Spring reverb effects unit

The Fender Reverb Unit (6G15) was a vacuum tube, spring reverb-equipped effects unit made by Fender. The Reverb Unit was originally introduced in 1961. It was discontinued in 1966 and was replaced by a solid-state model, the FR1000. The unit features three controls: Dwell, Mixer and Tone and includes a 12AT7 tube as a preamplifier; a 6K6 tube as the reverb driver; and a 12AX7 as the reverb recovery tube. The rectifier is a diode-type solid state unit. The circuit board, like Fender's Brownface, Blackface and Silverface amplifiers is an eyelet board and the unit its completely hand wired.

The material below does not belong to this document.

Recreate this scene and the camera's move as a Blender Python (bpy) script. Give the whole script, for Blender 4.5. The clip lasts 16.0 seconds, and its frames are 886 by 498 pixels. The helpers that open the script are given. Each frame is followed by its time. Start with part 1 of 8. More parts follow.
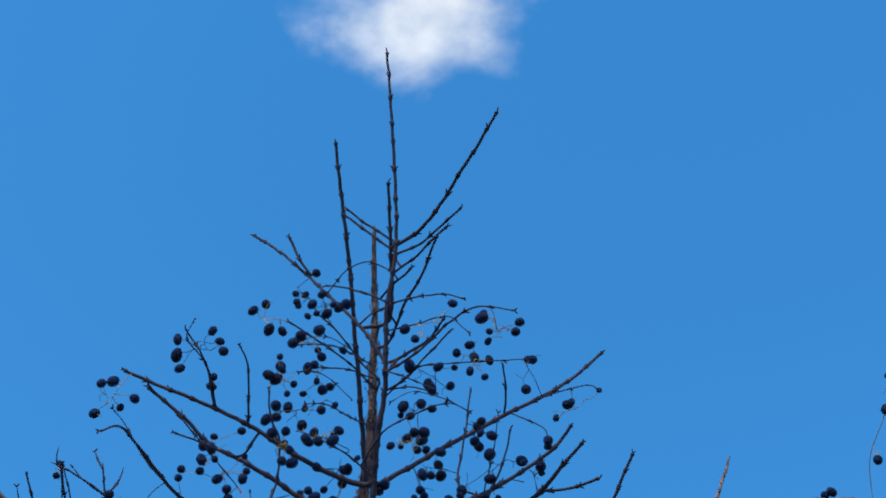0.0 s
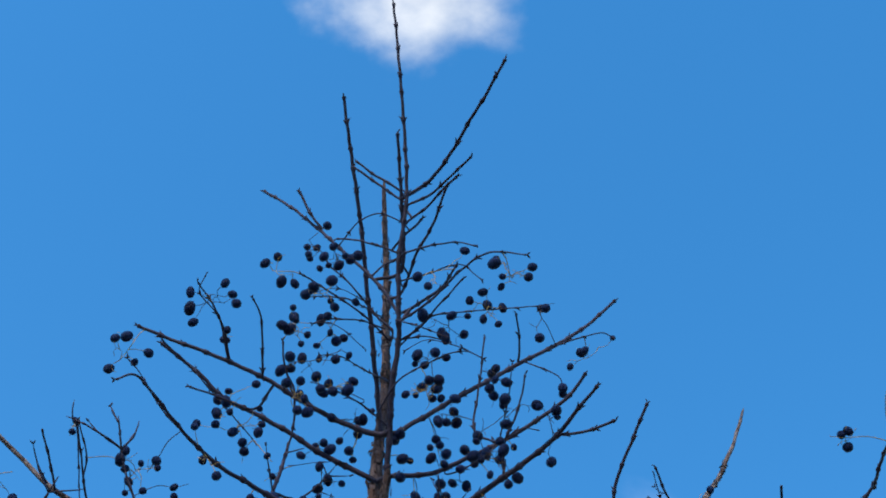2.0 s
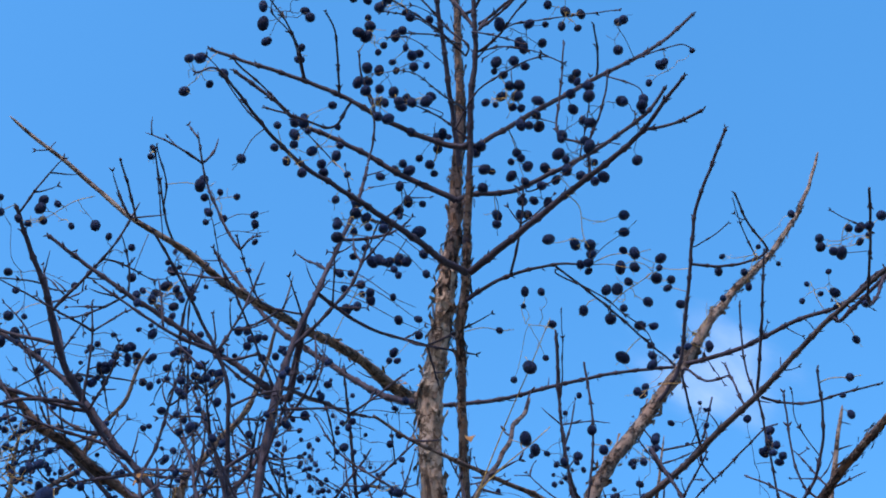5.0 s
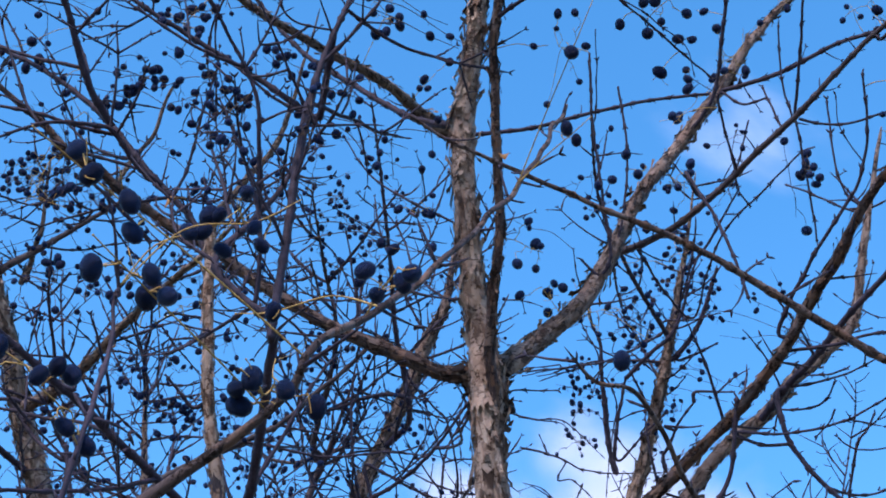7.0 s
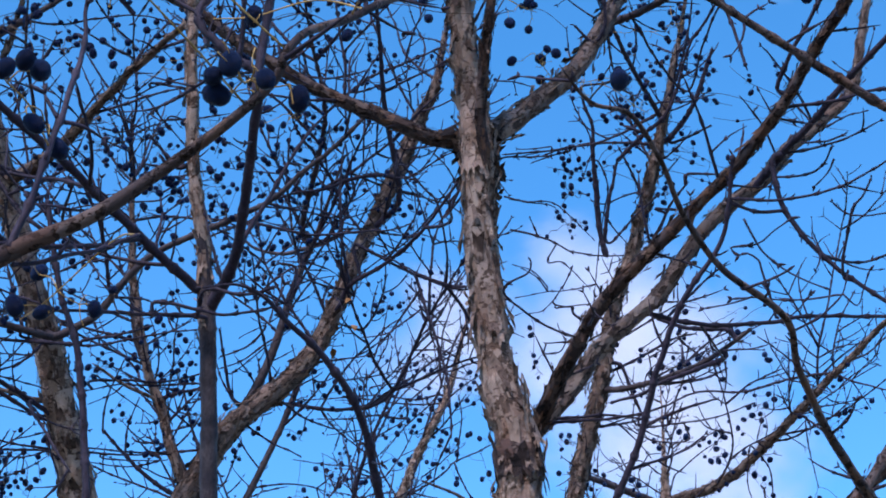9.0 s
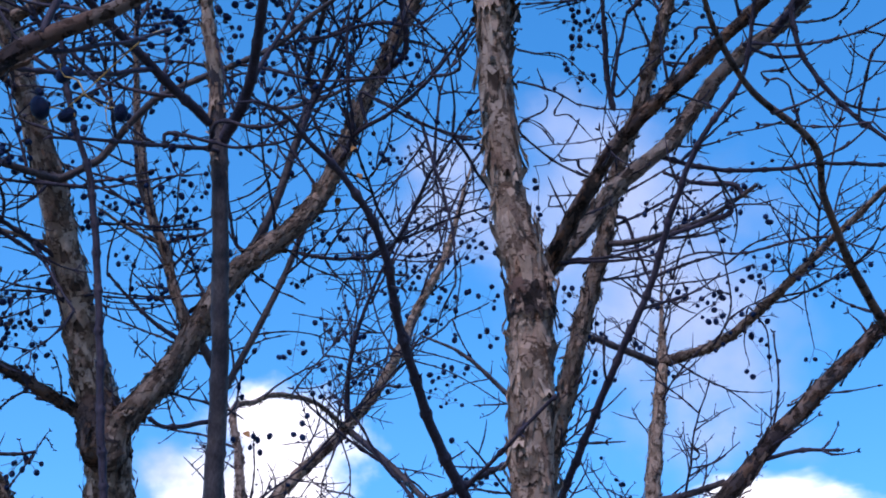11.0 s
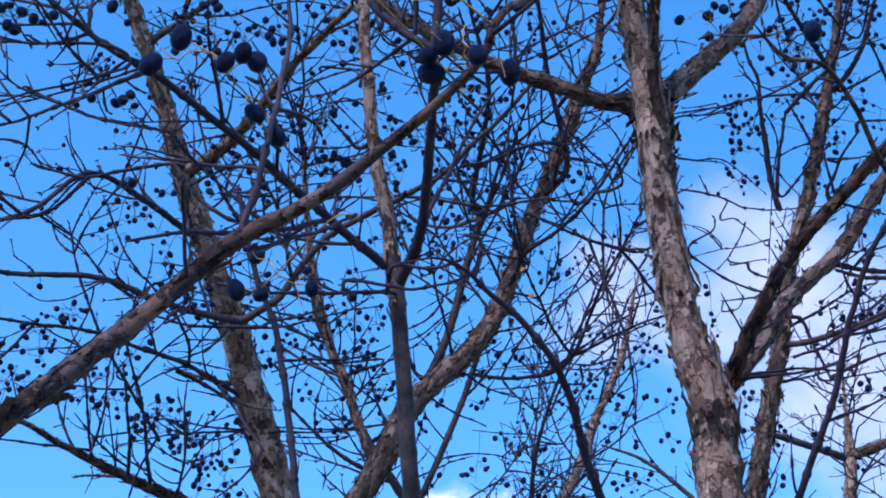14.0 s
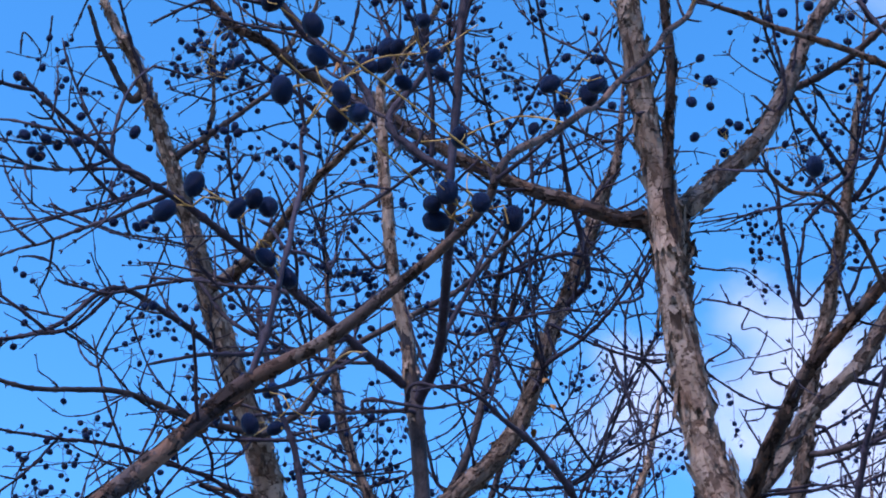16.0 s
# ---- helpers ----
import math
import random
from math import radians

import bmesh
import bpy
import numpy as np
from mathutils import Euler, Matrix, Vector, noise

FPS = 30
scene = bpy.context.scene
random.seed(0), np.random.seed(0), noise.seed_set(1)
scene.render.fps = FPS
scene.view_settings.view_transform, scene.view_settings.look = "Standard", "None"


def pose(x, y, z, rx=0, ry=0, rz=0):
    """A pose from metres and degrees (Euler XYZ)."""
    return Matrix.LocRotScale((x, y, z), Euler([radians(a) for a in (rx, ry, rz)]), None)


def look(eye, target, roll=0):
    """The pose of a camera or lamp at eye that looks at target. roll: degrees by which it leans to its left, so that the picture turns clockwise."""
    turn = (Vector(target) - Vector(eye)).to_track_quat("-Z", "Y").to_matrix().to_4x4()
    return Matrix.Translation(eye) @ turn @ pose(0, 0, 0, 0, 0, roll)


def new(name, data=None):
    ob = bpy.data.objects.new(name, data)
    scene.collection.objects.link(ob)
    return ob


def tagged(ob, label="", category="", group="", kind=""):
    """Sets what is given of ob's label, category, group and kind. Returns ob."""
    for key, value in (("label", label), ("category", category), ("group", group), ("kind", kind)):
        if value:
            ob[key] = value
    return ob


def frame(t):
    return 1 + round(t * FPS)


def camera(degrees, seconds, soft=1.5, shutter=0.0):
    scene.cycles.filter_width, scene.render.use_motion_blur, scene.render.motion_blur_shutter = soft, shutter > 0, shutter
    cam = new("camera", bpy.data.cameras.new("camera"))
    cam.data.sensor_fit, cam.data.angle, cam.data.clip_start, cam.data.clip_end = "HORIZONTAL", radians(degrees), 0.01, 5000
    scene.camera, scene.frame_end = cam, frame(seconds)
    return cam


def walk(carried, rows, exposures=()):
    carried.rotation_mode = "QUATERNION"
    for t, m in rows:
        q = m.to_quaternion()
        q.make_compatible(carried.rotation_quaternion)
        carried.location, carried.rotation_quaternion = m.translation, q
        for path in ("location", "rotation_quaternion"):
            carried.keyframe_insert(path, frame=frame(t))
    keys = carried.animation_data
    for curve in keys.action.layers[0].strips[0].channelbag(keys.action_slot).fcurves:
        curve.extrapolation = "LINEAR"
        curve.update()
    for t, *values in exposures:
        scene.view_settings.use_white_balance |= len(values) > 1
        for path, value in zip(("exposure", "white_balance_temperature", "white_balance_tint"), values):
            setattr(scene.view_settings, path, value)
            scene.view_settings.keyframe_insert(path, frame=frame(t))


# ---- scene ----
cam = camera(30.26, 16.0, soft=1.9)
PATH = [
    (0, (0.035, 0.013, 1.558), (0.036, 1.137, 3.213), 0.74),
    (0.5, (0.040, 0.018, 1.554), (0.038, 1.142, 3.209), 0.59),
    (1, (0.044, 0.015, 1.556), (0.039, 1.143, 3.207), 0.46),
    (1.5, (0.044, 0.015, 1.551), (0.037, 1.148, 3.199), 0.36),
    (2, (0.030, 0.044, 1.541), (0.022, 1.192, 3.179), -0.02),
    (2.5, (0.008, 0.060, 1.531), (-0.003, 1.242, 3.144), -0.36),
    (3, (0.017, 0.069, 1.528), (-0.009, 1.274, 3.125), -0.36),
    (3.2, (0.019, 0.073, 1.525), (-0.014, 1.282, 3.118), -0.25),
    (5.3, (-0.012, 0.195, 1.469), (-0.095, 1.538, 2.949), 0.25),
    (5.5, (-0.011, 0.203, 1.468), (-0.100, 1.569, 2.926), 0.30),
    (6, (-0.011, 0.221, 1.470), (-0.111, 1.631, 2.886), 0.20),
    (6.5, (-0.017, 0.234, 1.467), (-0.128, 1.696, 2.827), 0.26),
    (7, (-0.024, 0.243, 1.459), (-0.141, 1.753, 2.765), 0.39),
    (7.5, (-0.025, 0.247, 1.452), (-0.146, 1.780, 2.730), 0.64),
    (8, (-0.029, 0.263, 1.450), (-0.148, 1.835, 2.680), 0.66),
    (8.5, (-0.028, 0.283, 1.448), (-0.146, 1.897, 2.623), 0.54),
    (9, (-0.028, 0.306, 1.442), (-0.142, 1.959, 2.561), 0.35),
    (9.5, (-0.032, 0.331, 1.435), (-0.135, 2.019, 2.502), 0.84),
    (9.7, (-0.034, 0.334, 1.435), (-0.133, 2.029, 2.492), 1.17),
    (11.8, (-0.054, 0.322, 1.414), (-0.192, 2.073, 2.371), 1.27),
    (12, (-0.053, 0.315, 1.416), (-0.233, 2.058, 2.381), 1.49),
    (12.5, (-0.050, 0.307, 1.421), (-0.269, 2.029, 2.415), 1.03),
    (13, (-0.053, 0.297, 1.425), (-0.309, 1.990, 2.458), 0.92),
    (13.5, (-0.055, 0.291, 1.428), (-0.350, 1.962, 2.486), 0.90),
    (14, (-0.053, 0.287, 1.430), (-0.361, 1.938, 2.517), 0.62),
    (14.5, (-0.049, 0.288, 1.432), (-0.364, 1.923, 2.539), 0.58),
    (15, (-0.048, 0.281, 1.434), (-0.365, 1.895, 2.571), 0.53),
    (15.5, (-0.047, 0.276, 1.436), (-0.370, 1.872, 2.597), 0.67),
    (16, (-0.039, 0.265, 1.437), (-0.367, 1.840, 2.625), 0.95),
]
EXPOSURES = [(0, 1.04, 6600, 15), (1.5, 1.04, 6600, 15), (3.2, 1.46, 7350, 19), (5.5, 1.59, 7550, 25), (7, 1.48, 7200, 26), (9.5, 1.14, 6600, 25),
             (12, 0.81, 6150, 27), (13.5, 1.19, 6250, 30), (16, 1.34, 6450, 29)]
walk(cam, [(t, look(eye, target, roll)) for t, eye, target, roll in PATH], EXPOSURES)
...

The spring reverb “tank” is mounted on the interior side of the front baffle in a vertical position. Tanks were supplied by Gibbs and Accutronics in the original version. The vertically mounted tank should be a 4AB3C1C (last letter in Accutronics model designation indicates tank orientation) but most actually shipped with 4AB3C1B tanks which are designed for horizontal mounting; these are the same ones found in the Fender combo amps where it is mounted on the floor in a horizontal configuration.

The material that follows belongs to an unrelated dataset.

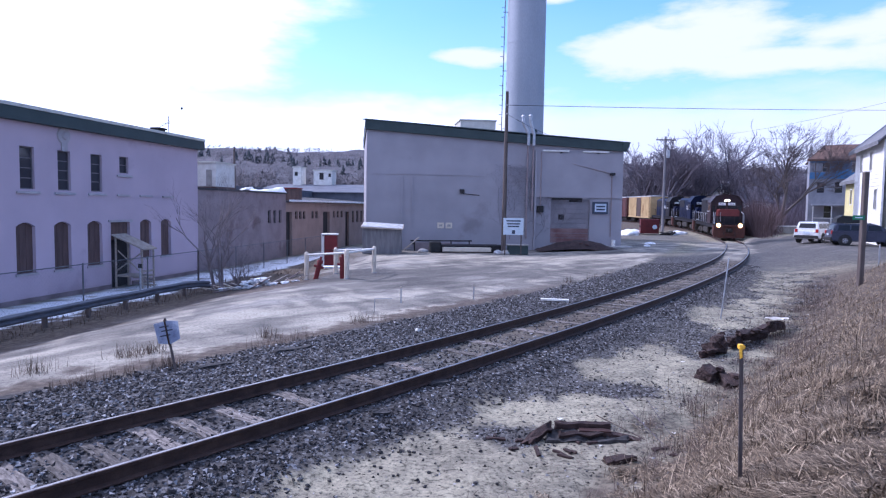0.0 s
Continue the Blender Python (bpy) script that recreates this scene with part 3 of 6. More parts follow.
def straws(name, n, where, length, mat, seed, label, wide=0.0035):
    """Straw lying flat or half raised, in every direction."""
    rng = np.random.RandomState(seed)
    x, y, z = where(rng, n)
    n = len(x)
    ln = rng.uniform(*length, n)
    a = 5 * lumps(x, y, 1.1, 77) + rng.normal(0, 1.0, n)
    ln = ln * np.clip(0.85 + 0.45 * lumps(x, y, 0.7, 78), .45, 1.6)
    up = rng.uniform(0, 1, n) ** 2.0 * np.clip(.75 + .5 * lumps(x, y, 1.0, 79), .2, 1.3)
    z = z + rng.uniform(0.005, 0.05, n)
    d = np.stack([np.cos(a) * np.cos(up), np.sin(a) * np.cos(up), np.sin(up)], -1)
    s = np.stack([-np.sin(a), np.cos(a), 0 * a], -1) * wide
    P = np.stack([x, y, z], -1)
    mid = P + d * (ln * .5)[:, None] + np.array([0, 0, 1]) * (ln * .06)[:, None]
    end = P + d * ln[:, None] - np.array([0, 0, 1]) * (ln * .12 * np.sin(up))[:, None]
    V = np.stack([P + s, P - s, mid - s, mid + s, end], 1)
    q = np.arange(n)[:, None] * 5
    faces = (np.array([[0, 1, 2, 3]]) + q).tolist() + (np.array([[3, 2, 4]]) + q).tolist()
    me = bpy.data.meshes.new(name)
    me.from_pydata(V.reshape(-1, 3).tolist(), [], faces)
    me.materials.append(mat)
    return tagged(new(name, me), kind="stuff", label=label)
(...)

Physically, the unit looks like a small amplifier head and since the early 1960s the unit has become synonymous with surf music.

==1976–1978==
The "Tube Reverb" was reintroduced in 1976 with a silver control panel ("Silverface"). It was discontinued in 1978. This reissue differs significantly from the original 6G15 circuit. The unit has 4 tubes: V1 (Input/preamplifier, a 12AX7 as opposed to a 12AT7 in the earlier three-tube version), V2 (reverb driver, a 6V6 as opposed to a 6K6 in the original), V3 (reverb recovery, a 12AX7), and V4 (a buffer stage, using another 12AX7). V4 acts to reduce changes in output impedance when the wet-dry mix is varied, ameliorating the “tone suck” (loss of volume and some high frequency signal) seen with the original and later reissue 3 tube versions. Further, the 6V6 driver was wired with fixed bias (as opposed to cathode biased in the 6G15 circuit) and in triode mode (with plate and grid connected).

==Reissue (1994-2016)==
A reissue of the original tube reverb was introduced in 1994 and manufactured through 2016. Some changes in the circuit were made to accommodate a 6V6 reverb driver tube, replacing the obsolete 6K6. Reissues also have two printed circuit boards (potentiometers are mounted on the smaller of the two) and a mix of hand wiring and spade connectors. It is available with white, black or brown tolex. Fender also now makes a tweed-covered Reverb Unit to match its Tweed amplifiers of the 1950s.